5 Considerations as the Financial Sector Adapts to Battle Scams
Adapting to Authorised Push Payments and other Scams
Traditional anti-fraud analytics focus on identifying third-party fraudulent activities. A fulsome and forward-looking cybersecurity strategy must also effectively monitor for, address and work to prevent situations where consumers and businesses fall victim to scams causing them to make payments to fraudulent recipients.
This reframing will extend from the way people within the business approach the problem to the development of advanced analytics used to spot and address scam activities right through to the adaptation of digital tools consumers use to make payments.
Understanding the Customer’s Perspective
Criminals can be quite convincing as they establish fear in their victims. Whilst an institution might be highly confident that a payment is the result of a scam, the customer may believe strongly that the payment must be made and have an expectation that it will be made quickly – especially if they are using a real-time payment method. When banks block such payments, customers often insist the payment is legitimate. This makes it more difficult to stop transactions.
Financial institutions can be guided by this understanding as they communicate with customers about scams and take steps to either prevent them or reverse the resulting payments. Where such messaging is automated as part of a digital service or transaction tool, great care must be taken to provide the right message at the right time.
Balancing Risk Management with Customer Expectations
Indeed, the proliferation of real-time payments has set new standards and expectations for digitisation, speed, and convenience on the part of consumers, merchants, and financial institutions.
On the flip side, customers and regulators expect banks and financial services providers to step up their game in terms of fraud, scam, and cybercrime prevention. The Australian Banking Association has endorsed the need for a “higher standard across the industry in preventing and disrupting scams and protecting customers” and is working on new standards. The Australian Securities and Investment Commission (ASIC) is working to implement a cross-industry code that will hold banks, telcos, and social media platforms responsible for scam safety and make them liable to reimburse people who lose money through scams.
With zero time to clear a transaction or payment, anti-scam, cyber security, and anti-fraud efforts must not hamper service delivery, speed, customer experience. Balance will be found by appropriately deploying AI to create systems that are radically quicker to recognise fraudulent transactions.
Real-Time Risk Assessment
When detecting third-party fraud, the first line of defence is identity authentication. This is supported by AI and machine learning that looks for behavioural signals that indicate that the person making a transaction is not the legitimate account holder.
When a scam is in play, identity authentication cannot help. After all, the person making the transaction is the account holder. However, because they are under the influence of a fraudster, their behaviour will be different to what is normal for them. AI models can look for such outlier behaviour.
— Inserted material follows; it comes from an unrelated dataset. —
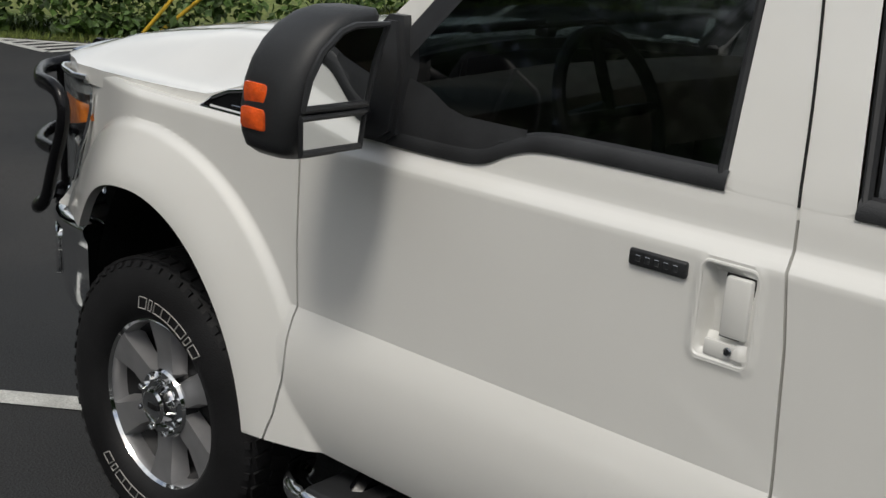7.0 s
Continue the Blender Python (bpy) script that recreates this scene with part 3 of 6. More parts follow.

For example, protecting real-time payments from scam-related activity requires analytics that look for changes in customer behaviour such as using accounts or devices outside of their usual habits, making a transfer at an odd time-of-day or increased frequency of a type of transfer.
Models designed specifically for scams detection can differentiate between behavior that indicates third-party fraud and that which indicates a scammer is active. Being able to separate the third-party fraud from the scams is vital as both require different treatments to turn detection into prevention.
With AI and Machine Learning, financial institutions and service providers can accurately risk-score transactions, applications, and vendors in real time. Rapid modelling must determine whether the transaction can receive a near-instant customer experience or whether it presents an elevated risk that might require additional digital confirmation or review by the fraud team.
Inserting Intelligent Friction
There has been a drive towards a ‘frictionless customer experience’ so that the user can complete the desired task without unnecessary interruption such as requests for confirmation. However, introducing the right amount of friction into the process is essential for risk management. A warning asking customers to confirm a large or unusual transaction, or flagging the first time a person is making a transfer to a particular recipient, can add a layer of security without causing frustration.
With the increased financial sector focus on customer centricity and hyper-personalisation, it is important that such communications are individual to the customer and the transaction they wish to make and that they are issued in the customer’s preferred channel.
Displaying the same generic warning every time a customer tries to make a payment will result in friction fatigue and the warning is likely to go unheeded. Simple rules-based analytics models tend to raise far too many alerts causing customers to be annoyed or – worse – to ignore security steps.
Relevant and personalised communications are more likely to be acceptable and to gain the attention of the customer. Powerful modelling capabilities can ensure the friction happens when appropriate, in real time, adding real value, and able to be quickly resolved or flagged for the necessary investigation.
Cross-Functional Collaboration Required
Running anti-fraud and cyber security in silos will weaken an organisation’s overall security stance. Legal teams, financial crimes investigators, data scientists, product leaders, and digital experience teams must have processes and tools that enable them to work together to create strategies that protect both customers and the institution.
In the end, collaboration, adaptability, and innovation will be the cornerstones of success in the ongoing battle against cyber scams, ensuring that Australians can enjoy the benefits of modern financial services while remaining protected from those who seek to exploit vulnerabilities in the digital age.